Photorealistic rendering of gallery with glossy woodern floor

Hi there,

After tinkering with Blender for a few months, it’s time to do a proper project! My aim is to create a photo-realistic animated walk-through of this real-life gallery space:

http://www.xlk.org.uk/ext_images/gallery_real.jpg

I’d love to hear your feedback on some of my plans:

Firstly, I’ve come to the conclusion that I can’t use YafRay with full global illumination because it’ll literally take weeks to render the animation.

So, I’d like to use Blender’s internal renderer. I think the two most tricky things to deal with will be the semi-glossy, warped floor and the light bouncing off the white walls.

My plan for the floor is to use Broken’s excellent glossy-reflections patch. I’ve photographed the real floor in some detail and I plan to use these photographs to make a realistic texture for the floor.

I’m not so sure how to deal with the lighting. Ideally, I’d like to use full GI and let the renderer calculate all the light bouncing around the room (the real lights are pointed at the white walls so most of the illumination for the floor is light which has bounced off the walls). But I can’t use full GI because it’s too slow. Any hints would be most great fully received!

Thanks loads for reading this post - please do jump in and offer any advice/hints at all. I really am quite new to 3D work but I’m excited to learn as much as possible!

Thanks loads,
Jack

You should be able to bake all the nice lighting to texture - if you can figure it out with yafray then good on you. that will definately speed things up.

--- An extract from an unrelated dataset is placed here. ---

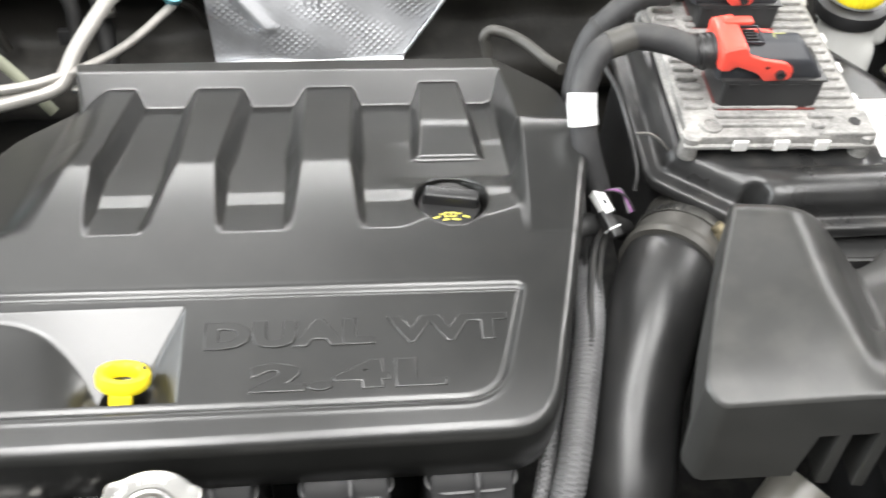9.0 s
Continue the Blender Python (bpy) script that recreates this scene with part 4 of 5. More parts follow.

Awesome, thanks for the reply. I’ll look into baking.

Hi again,

I’ve taken lots of high-resolution stills of the actual gallery so that I can make complete textures for every surface (except the floor and ceiling). What’s the best way to use these stills? Today I’ve been tinkering with using my photographic textures for the walls. I’ve put sun lamps outside the walls and made the textures alter the transparency of the surfaces (so the bright parts of the walls let through light from the lamp behind the wall). Is this sensible?!? My aim is to use my photographs as the “lights”.